The data =>
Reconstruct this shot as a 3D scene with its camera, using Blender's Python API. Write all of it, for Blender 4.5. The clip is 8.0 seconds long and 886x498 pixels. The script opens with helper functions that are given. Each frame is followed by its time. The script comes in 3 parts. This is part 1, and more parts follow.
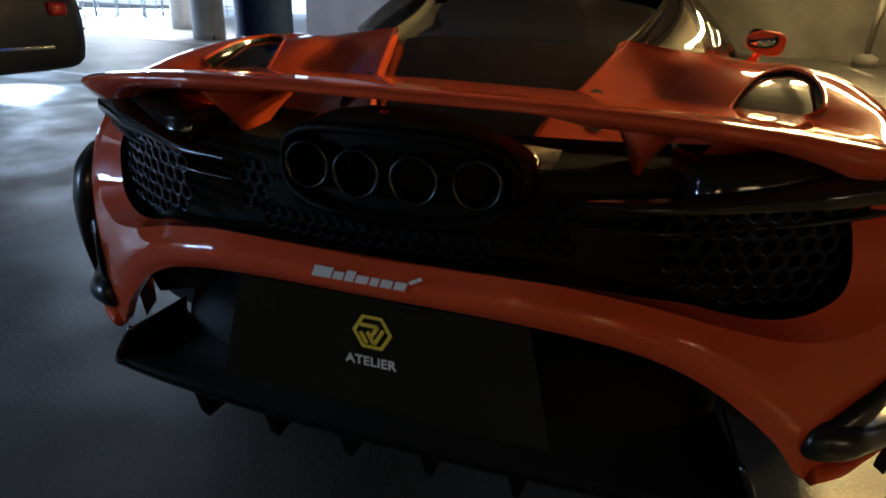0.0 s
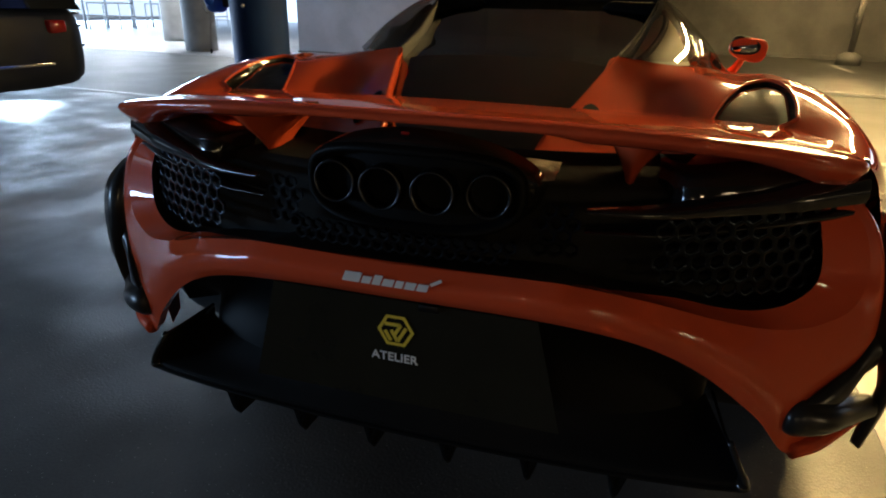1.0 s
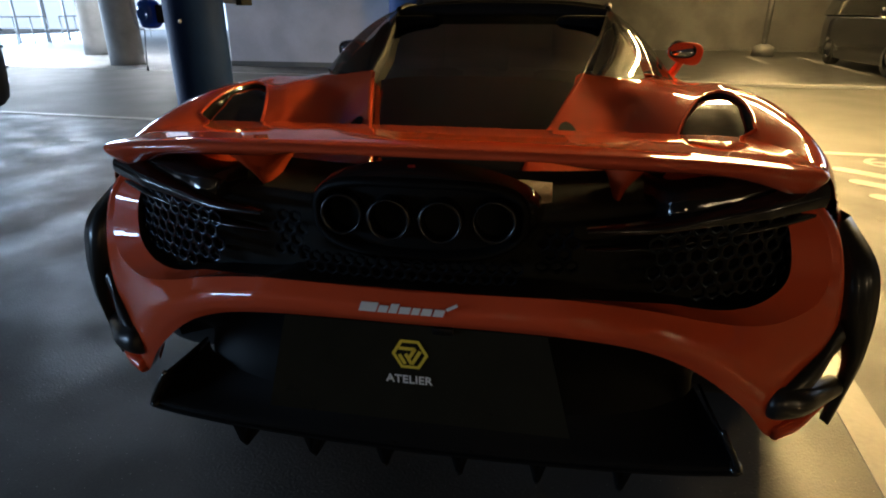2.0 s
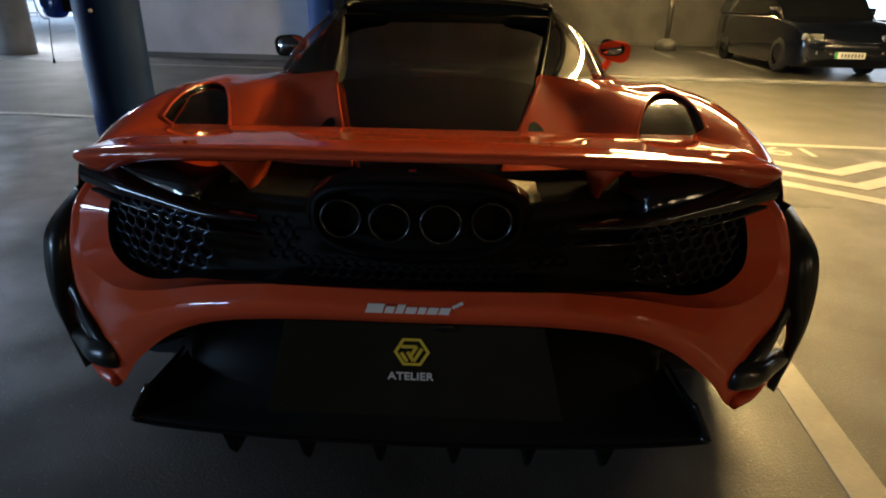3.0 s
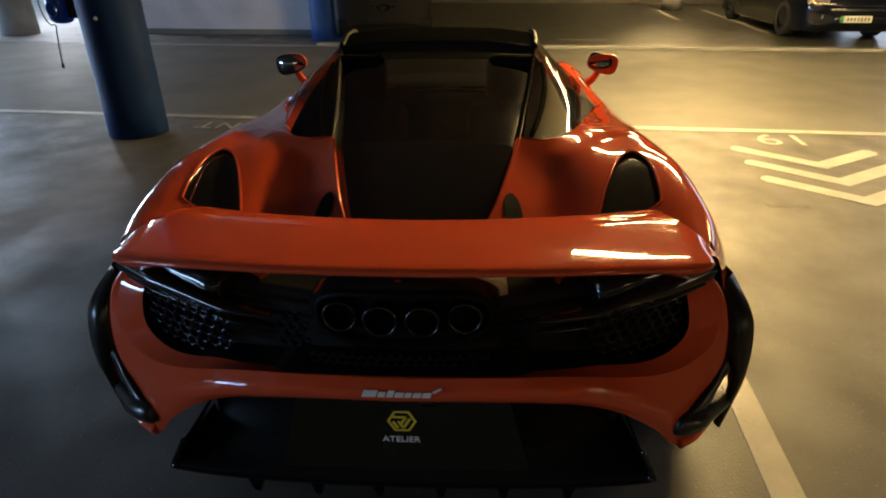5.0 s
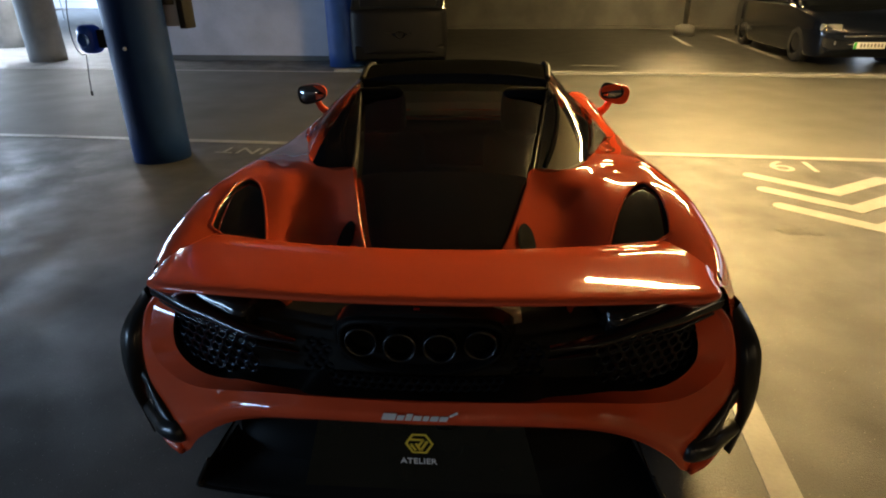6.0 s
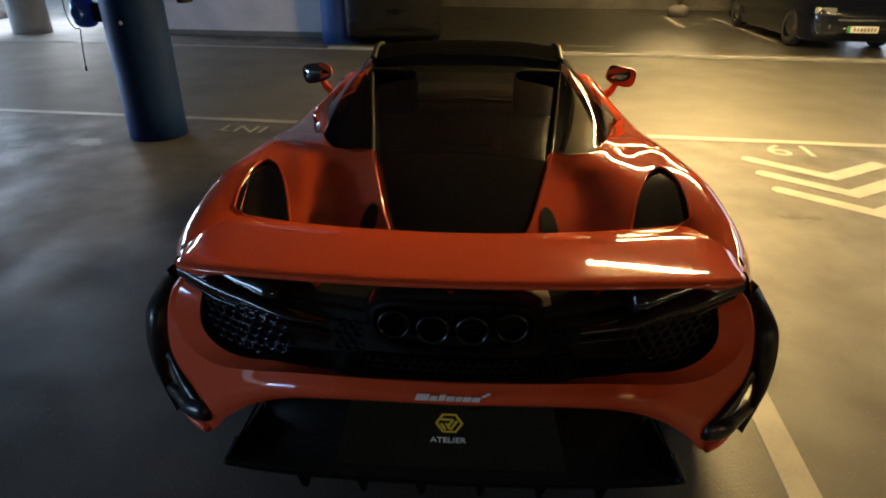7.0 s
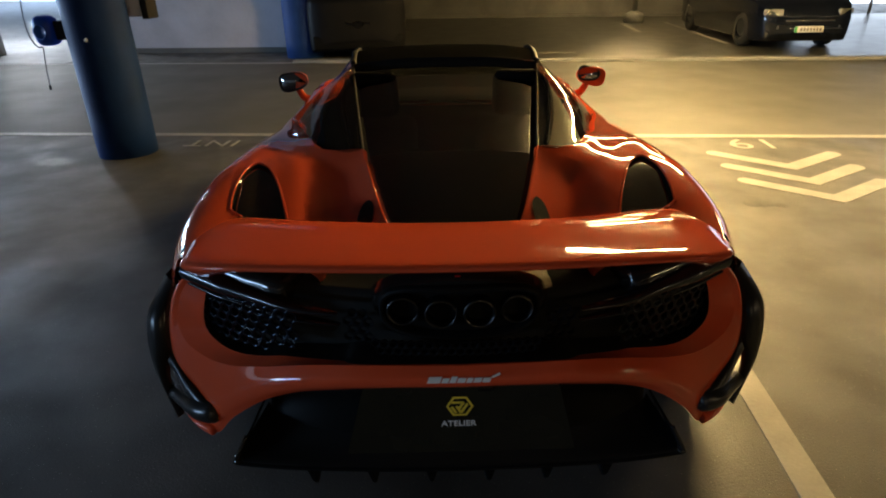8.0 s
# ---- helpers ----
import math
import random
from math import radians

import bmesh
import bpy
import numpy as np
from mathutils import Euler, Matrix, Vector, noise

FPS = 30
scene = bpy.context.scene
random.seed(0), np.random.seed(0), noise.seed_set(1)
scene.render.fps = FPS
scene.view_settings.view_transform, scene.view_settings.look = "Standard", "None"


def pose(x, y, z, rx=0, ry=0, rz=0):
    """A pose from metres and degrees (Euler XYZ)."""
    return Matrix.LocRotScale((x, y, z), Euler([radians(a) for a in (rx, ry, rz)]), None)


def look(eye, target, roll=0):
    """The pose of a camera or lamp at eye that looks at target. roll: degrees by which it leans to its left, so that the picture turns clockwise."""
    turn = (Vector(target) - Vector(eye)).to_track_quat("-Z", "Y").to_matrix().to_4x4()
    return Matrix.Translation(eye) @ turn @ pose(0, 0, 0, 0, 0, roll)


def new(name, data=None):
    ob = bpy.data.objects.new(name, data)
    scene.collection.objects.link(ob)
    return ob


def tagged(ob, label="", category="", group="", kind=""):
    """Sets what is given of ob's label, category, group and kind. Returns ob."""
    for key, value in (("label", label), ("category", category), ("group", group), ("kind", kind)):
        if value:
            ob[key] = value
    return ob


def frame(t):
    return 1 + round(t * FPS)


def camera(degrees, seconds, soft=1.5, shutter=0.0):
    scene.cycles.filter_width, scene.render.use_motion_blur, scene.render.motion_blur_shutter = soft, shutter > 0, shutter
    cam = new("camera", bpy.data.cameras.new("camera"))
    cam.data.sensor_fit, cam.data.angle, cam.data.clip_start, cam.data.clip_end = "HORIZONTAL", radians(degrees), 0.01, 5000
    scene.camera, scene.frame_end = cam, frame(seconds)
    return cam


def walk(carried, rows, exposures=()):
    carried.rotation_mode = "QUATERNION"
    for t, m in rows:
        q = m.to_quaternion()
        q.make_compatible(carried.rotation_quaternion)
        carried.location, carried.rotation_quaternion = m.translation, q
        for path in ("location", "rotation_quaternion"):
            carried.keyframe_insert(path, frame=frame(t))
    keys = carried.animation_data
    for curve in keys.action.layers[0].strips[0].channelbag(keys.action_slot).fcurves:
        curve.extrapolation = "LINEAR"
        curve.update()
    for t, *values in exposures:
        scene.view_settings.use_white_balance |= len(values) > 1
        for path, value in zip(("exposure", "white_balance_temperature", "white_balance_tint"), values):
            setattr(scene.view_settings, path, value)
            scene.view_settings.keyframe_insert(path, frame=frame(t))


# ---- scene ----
cam = camera(73.46, 8.0, soft=2.0)
# seconds, place, then yaw (to the left), pitch (up) and roll in degrees
PATH = [
    (0.0, 0.3703, -0.7263, 1.0380, 16.57, -22.52, 2.54),
    (0.5, 0.3743, -0.7942, 1.0714, 16.52, -21.74, 2.40),
    (1.0, 0.3619, -0.8423, 1.0836, 15.94, -22.10, 1.46),
    (2.5, 0.1611, -0.9292, 1.1692, 5.48, -21.95, 0.10),
    (3.0, 0.0931, -0.9567, 1.1791, 1.86, -22.67, 0.96),
    (3.5, 0.0867, -0.9818, 1.2781, 2.36, -24.67, 1.86),
    (4.0, 0.0992, -1.0073, 1.4240, 2.53, -25.66, -0.06),
    (5.5, 0.1739, -1.0551, 1.6011, 3.00, -27.10, -0.79),
    (6.0, 0.1523, -1.0917, 1.6239, 4.10, -24.83, -0.74),
    (6.5, 0.1149, -1.1066, 1.6188, 1.79, -25.06, 0.20),
    (7.0, 0.0359, -1.1095, 1.6409, 2.76, -26.79, 0.25),
    (7.5, -0.0043, -1.1394, 1.6378, 4.39, -25.67, -2.40),
    (8.0, -0.0557, -1.1830, 1.6035, -0.55, -25.69, -1.00),
]
walk(cam, [(t, pose(x, y, z, 0, 0, yaw) @ pose(0, 0, 0, 90 + pitch) @ pose(0, 0, 0, 0, 0, roll)) for t, x, y, z, yaw, pitch, roll in PATH],
     exposures=((0.0, 1.18), (1.0, 1.17), (2.5, 1.12), (4.0, 1.05), (8.0, 1.03)))

# the bays lie askew to the car: bay coordinates run along and across the painted lines
BAY = pose(0, 0, 0, 0, 0, -4.96)


def bay(x, y, z=0.0):
    return BAY @ Vector((x, y, z))


# ---- light ----
world = bpy.data.worlds.new("world")
scene.world = world
world.use_nodes = True
wn = world.node_tree.nodes
sky = wn.new("ShaderNodeTexSky")
sky.sky_type, sky.sun_disc, sky.sun_elevation, sky.sun_rotation = "NISHITA", False, radians(30), radians(-100)
world.node_tree.links.new(sky.outputs[0], wn["Background"].inputs[0])
wn["Background"].inputs[1].default_value = 0.08


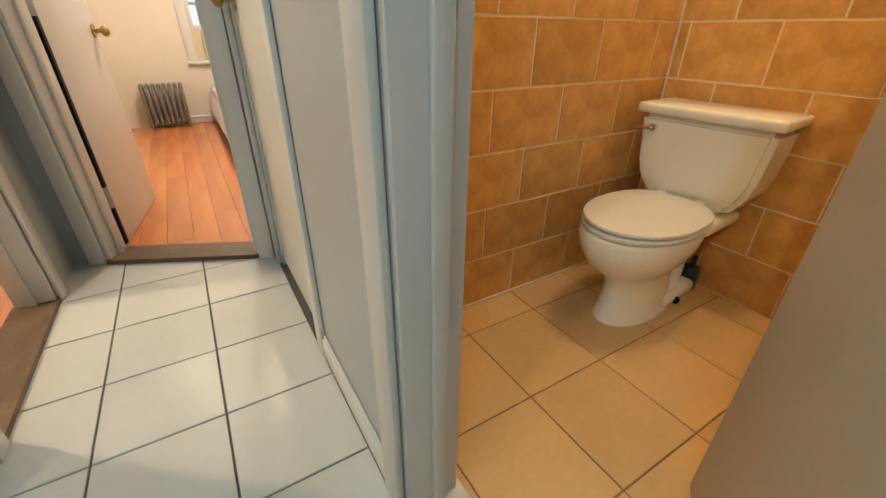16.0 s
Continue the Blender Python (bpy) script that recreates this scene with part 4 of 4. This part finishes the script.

Instruction => Restate the data word for word from its first line through the line with "what is given", leaving out any picture along the way.

Output =>
Reconstruct this shot as a 3D scene with its camera, using Blender's Python API. Write all of it, for Blender 4.5. The clip is 8.0 seconds long and 886x498 pixels. The script opens with helper functions that are given. Each frame is followed by its time. The script comes in 3 parts. This is part 1, and more parts follow.
0.0 s
1.0 s
2.0 s
3.0 s
5.0 s
6.0 s
7.0 s
8.0 s
# ---- helpers ----
import math
import random
from math import radians

import bmesh
import bpy
import numpy as np
from mathutils import Euler, Matrix, Vector, noise

FPS = 30
scene = bpy.context.scene
random.seed(0), np.random.seed(0), noise.seed_set(1)
scene.render.fps = FPS
scene.view_settings.view_transform, scene.view_settings.look = "Standard", "None"


def pose(x, y, z, rx=0, ry=0, rz=0):
    """A pose from metres and degrees (Euler XYZ)."""
    return Matrix.LocRotScale((x, y, z), Euler([radians(a) for a in (rx, ry, rz)]), None)


def look(eye, target, roll=0):
    """The pose of a camera or lamp at eye that looks at target. roll: degrees by which it leans to its left, so that the picture turns clockwise."""
    turn = (Vector(target) - Vector(eye)).to_track_quat("-Z", "Y").to_matrix().to_4x4()
    return Matrix.Translation(eye) @ turn @ pose(0, 0, 0, 0, 0, roll)


def new(name, data=None):
    ob = bpy.data.objects.new(name, data)
    scene.collection.objects.link(ob)
    return ob


def tagged(ob, label="", category="", group="", kind=""):
    """Sets what is given of ob's label, category, group and kind. Returns ob."""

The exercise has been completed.